Tuesday, February 23, 2010

Manchester Old and New

This is the last week of URBIS, before it closes for a considerable period for refurbishment and transformation into the National Football Museum. I managed to drop by for an hour or so yesterday to catch their valedictory exhibition "URBIS has left the building." It's not really an exhibition, actually, more of a post-script to the speed at which these changes have happened - with two other shows, the excellent Homegrown hip hop exhibition, and nostalgic Ghosts of Winter Hill continuing on the other two floors. After this week, that's it though - Cathedral Gardens will be handed back over to the Moshers. I've already written on this blog about URBIS's closing and why it's a shoddy decision; but going back again for the last time (I'll unfortunately miss their closing party); was a reminder of it's successes, and, yes, its failings. This final exhibition doesn't celebrate the whole of URBIS's life, but the last few years when it has reimagined itself in terms of pop culture. There were some absolutely highlights; for me the graffitti art show Ill Communication; Homegrown itself; the Hacienda exhibition and Videogame Nation. I was less convinced by the visiting shows of Chinese and New York artists; these were a million miles away from being contemporary Armoury Shows transforming what the city's artists think about art. Manchester, though it has plenty of good artists, and plenty of good shows, remains, at least in my view, incoherent in its approach to modern art.
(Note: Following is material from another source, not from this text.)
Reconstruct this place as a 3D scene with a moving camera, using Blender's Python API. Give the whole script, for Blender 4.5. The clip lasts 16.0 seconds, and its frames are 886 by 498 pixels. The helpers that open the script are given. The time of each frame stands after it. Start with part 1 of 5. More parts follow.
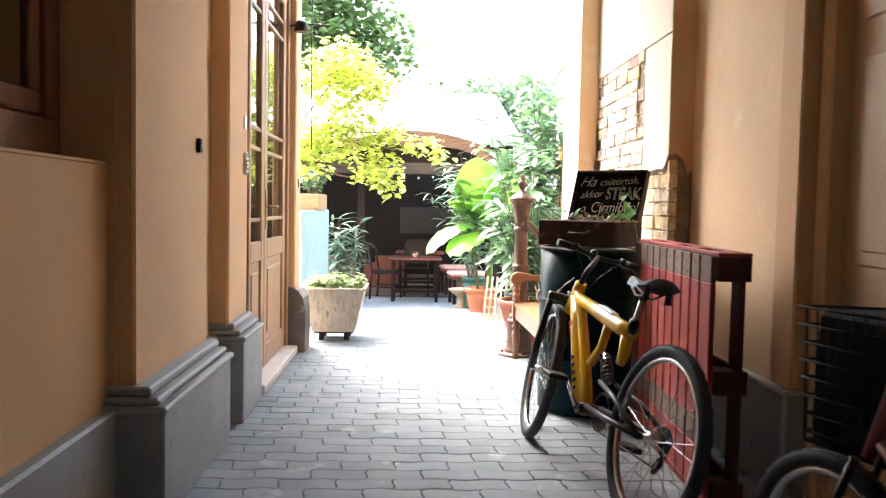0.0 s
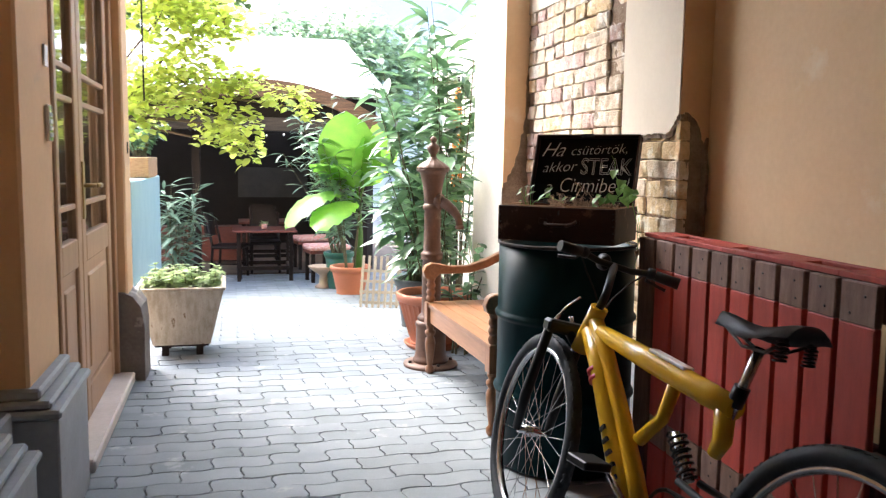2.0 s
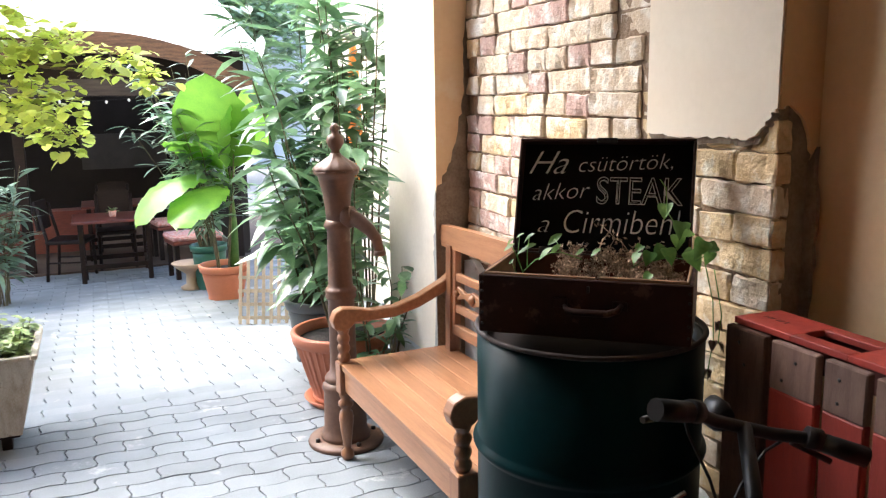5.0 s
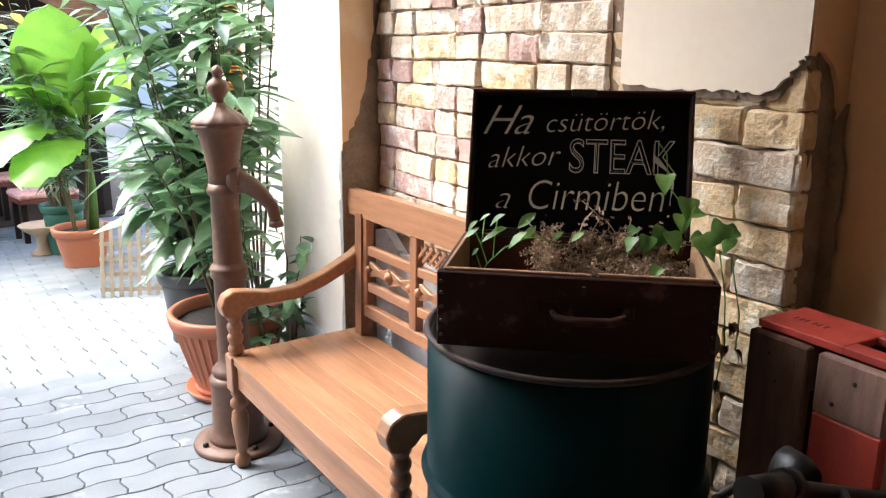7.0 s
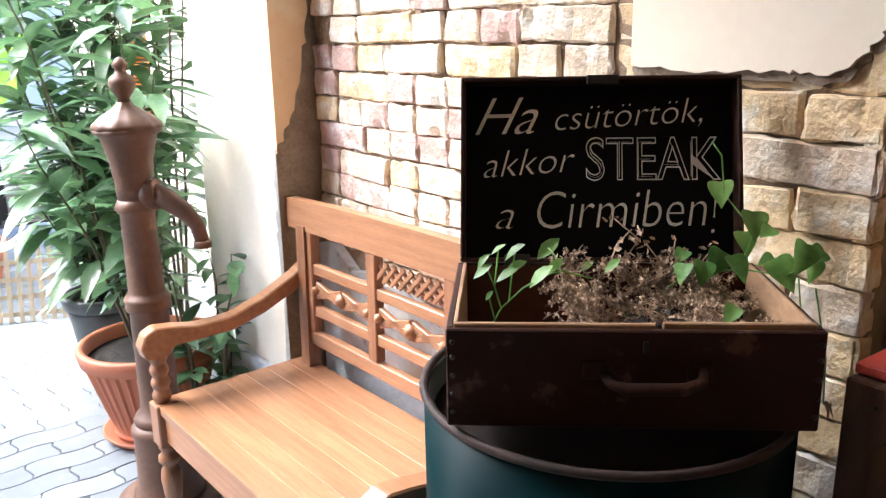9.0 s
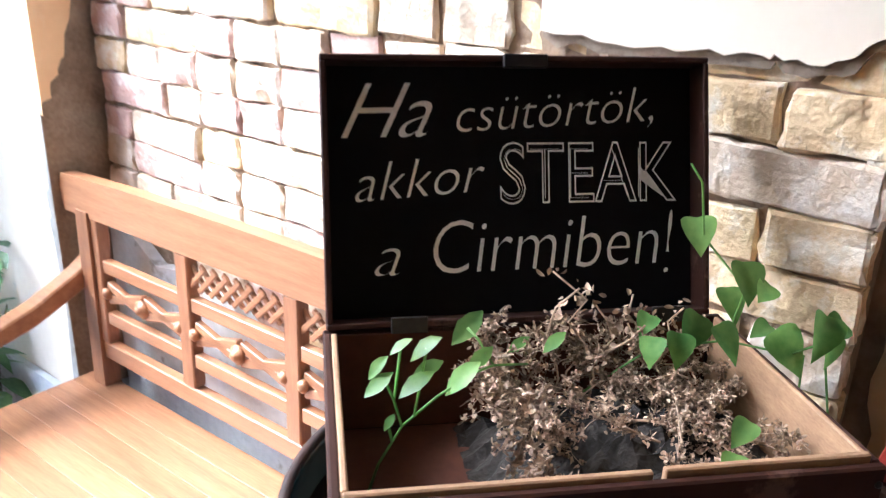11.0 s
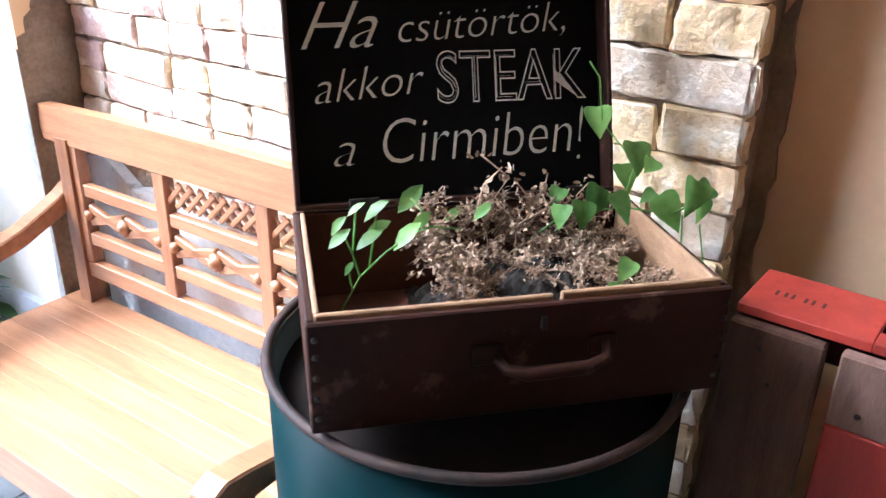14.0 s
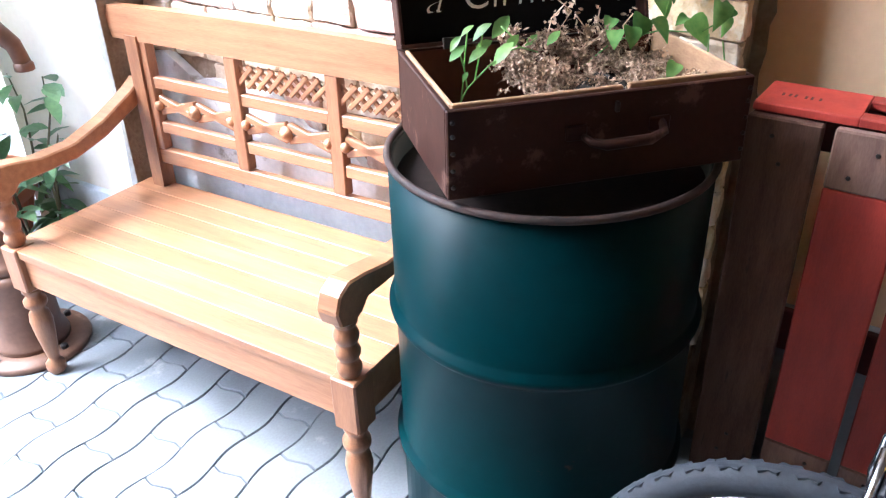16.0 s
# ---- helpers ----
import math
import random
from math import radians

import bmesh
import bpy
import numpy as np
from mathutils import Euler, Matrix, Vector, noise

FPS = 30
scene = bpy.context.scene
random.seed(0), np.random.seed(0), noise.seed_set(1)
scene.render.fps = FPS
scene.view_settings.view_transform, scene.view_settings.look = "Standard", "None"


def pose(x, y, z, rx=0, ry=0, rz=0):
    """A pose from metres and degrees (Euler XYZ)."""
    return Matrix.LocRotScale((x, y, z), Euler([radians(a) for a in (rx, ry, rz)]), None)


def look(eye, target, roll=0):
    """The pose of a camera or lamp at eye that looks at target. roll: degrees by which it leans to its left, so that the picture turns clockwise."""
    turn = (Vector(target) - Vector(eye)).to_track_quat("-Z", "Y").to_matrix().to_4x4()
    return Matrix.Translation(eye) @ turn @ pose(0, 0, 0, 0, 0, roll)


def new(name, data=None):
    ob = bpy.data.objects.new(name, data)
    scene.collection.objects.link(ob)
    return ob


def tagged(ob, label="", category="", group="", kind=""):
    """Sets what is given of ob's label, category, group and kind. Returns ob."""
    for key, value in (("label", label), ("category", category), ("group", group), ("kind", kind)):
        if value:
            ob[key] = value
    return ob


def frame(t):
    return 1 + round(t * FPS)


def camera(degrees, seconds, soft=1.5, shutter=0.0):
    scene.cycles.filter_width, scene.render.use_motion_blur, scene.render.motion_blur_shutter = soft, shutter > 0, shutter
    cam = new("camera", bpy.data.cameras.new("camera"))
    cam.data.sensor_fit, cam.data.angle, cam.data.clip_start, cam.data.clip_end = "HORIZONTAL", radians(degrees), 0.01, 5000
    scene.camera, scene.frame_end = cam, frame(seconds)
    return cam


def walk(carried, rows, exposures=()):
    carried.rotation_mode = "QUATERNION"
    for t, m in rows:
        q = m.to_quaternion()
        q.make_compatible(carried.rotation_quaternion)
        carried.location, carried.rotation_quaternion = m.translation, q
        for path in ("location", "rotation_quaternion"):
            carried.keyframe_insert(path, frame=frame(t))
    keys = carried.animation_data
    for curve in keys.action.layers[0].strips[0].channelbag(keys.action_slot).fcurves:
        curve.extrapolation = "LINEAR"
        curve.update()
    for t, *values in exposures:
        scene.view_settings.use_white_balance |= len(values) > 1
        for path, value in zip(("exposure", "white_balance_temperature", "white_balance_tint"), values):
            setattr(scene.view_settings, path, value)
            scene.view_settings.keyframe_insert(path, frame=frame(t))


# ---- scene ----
cam = camera(57.8, 16.0, soft=1.2, shutter=0.4)
PATH = [
    (0, (0.2, 0.063, 1.099), (0.282, 2.059, 0.99), 1.1),
    (0.5, (0.08, 0.438, 1.122), (0.218, 2.431, 1.022), 0.7),
    (1, (-0.011, 0.79, 1.146), (0.265, 2.768, 1.036), 0.6),
    (1.5, (-0.031, 1.158, 1.164), (0.397, 3.103, 0.977), 0.4),
    (2, (-0.099, 1.47, 1.192), (0.408, 3.393, 0.976), 0.9),
    (2.5, (-0.114, 1.722, 1.242), (0.5, 3.611, 1.009), 0.2),
    (3, (-0.06, 2.044, 1.299), (0.626, 3.904, 1.038), -0.4),
    (3.2, (-0.076, 2.136, 1.299), (0.635, 3.987, 1.041), -0.4),
    (5.3, (0.162, 2.934, 1.414), (0.96, 4.731, 1.05), -0.6),
    (5.5, (0.177, 2.992, 1.391), (0.995, 4.781, 1.029), -0.2),
    (6, (0.18, 3.141, 1.411), (1.074, 4.889, 1.027), 0.3),
    (6.5, (0.177, 3.263, 1.398), (1.198, 4.926, 0.958), 0.4),
    (7, (0.205, 3.32, 1.393), (1.25, 4.955, 0.909), 0.3),
    (7.5, (0.263, 3.424, 1.398), (1.326, 5.044, 0.904), -0.3),
    (8, (0.312, 3.541, 1.383), (1.402, 5.144, 0.891), -1.4),
    (8.5, (0.318, 3.593, 1.385), (1.439, 5.164, 0.86), -1.7),
    (8.7, (0.317, 3.633, 1.383), (1.466, 5.184, 0.857), -1.5),
    (10.8, (0.506, 4.023, 1.423), (1.981, 5.21, 0.778), 1.3),
    (11, (0.561, 4.067, 1.424), (2.043, 5.209, 0.718), 1.8),
    (11.5, (0.633, 4.096, 1.431), (2.074, 5.166, 0.549), 2.1),
    (12, (0.653, 4.057, 1.431), (2.102, 5.104, 0.535), 2.1),
    (12.5, (0.638, 4.022, 1.438), (2.104, 5.05, 0.546), 1.7),
    (13, (0.602, 3.987, 1.441), (2.077, 5.017, 0.568), 1.0),
    (13.5, (0.539, 3.958, 1.432), (2.025, 4.99, 0.579), 0.8),
    (14, (0.419, 3.929, 1.428), (1.909, 4.967, 0.59), 1.0),
    (14.5, (0.357, 3.948, 1.44), (1.831, 4.968, 0.552), 0.7),
    (15, (0.274, 3.991, 1.416), (1.771, 4.997, 0.553), -1.9),
    (15.5, (0.103, 3.906, 1.381), (1.553, 4.873, 0.4), -2.2),
    (16, (0.052, 3.887, 1.397), (1.507, 4.832, 0.403), -1.6),
]
EXPOSURES = [(0.0, 3.9, 6350, 9), (1.5, 3.3, 6050, 9), (3.0, 2.9, 6050, 9), (5.5, 2.8, 6000, 9), (8.7, 3.15, 5800, 9), (11.0, 3.65, 5250, 9), (13.0, 3.8, 5050, 9), (16.0, 3.9, 5200, 10)]
walk(cam, [(t, look(eye, target, roll)) for t, eye, target, roll in PATH], EXPOSURES)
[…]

I also remembered that there was a time when URBIS wasn't a place when I would naturally visit. That it was TOO corporate, TOO architectural, TOO sterile, TOO consumerist. It has done a lot over the last few years to include the city's artists and artistic communities, as well as the wider public. I'm wondering if they'd embraced these communities when they'd opened how different things might have turned out? Despite its proximity to the creative hotbed of the Northern Quarter it may as well have been in a different city. All of that changed, slowly, over the years, and one thing that hasn't been mentioned - as far as I can remember - in all the change-of-use furore is what happens to the "Best of Manchester" awards, which seemed to becoming a highly valued prize within the city? It would be a real shame if it disappeared with the rest of the building.

I was in town because I was visiting a little bit of Manchester's future - albeit tinged with a knowingness about the past - at the Manchester Modernist Society, a newish art collective space on Salford's Chapel Street. It's seven years since I worked down there at the University, and the glacial pace of regeneration means that it's hardly changed a jot - though a massive gentrification plan is in the offing. It's a perfect place, then, for the Manchester Modernist Society to set up shop - with a passion for the urban environment that seems almost diametrically opposed to the idea that we should build a white elephant first, then decide what it should be. I was there for the launch of LoneLady's debut album Nerve Up, which, recorded in a deserted Ancoats factory, manages to sound stunningly contemporary, whilst echoing with the ghosts of the city's musical and non-musical past. Videos of Suicide, the Buzzcocks and Joy Division flickered on the walls as we talked and drank.

I've been writing about Manchester, or rather, I'm approaching writing about Manchester in the same way as I approached the city; from afar, edging nearer. Manchester's portrayals, whether Cold Feet or Shameless, Queer as Folk or Cracker, rarely seem to take in the whole city. There seems something skewed about these cliches of portrayal. Walking through the city - the two cities, since we were in Salford - we talked about the Manchester music legends, the true stories that will probably never escape from the myths, and how the self-myths of artists remain as true as any (auto)biographical account. URBIS will not disappear from the landscape, its sleek lines dominating a certain part of the city's real estate, but it may as well be an office block or more apartments in terms of the city's cultural life, which continues, as ever, as the night falls, as the drink flows, as the music throbs.

1 comment:

Richard Frost said...

For me, the best Urbis exhibitions were newer ones like Videogame Nation and Ghosts of Winter Hill. It was just getting started really.

Still annoyed that it's being shut down. As you say, hopefully Manchester's creative sector will keep bubbling away regardless.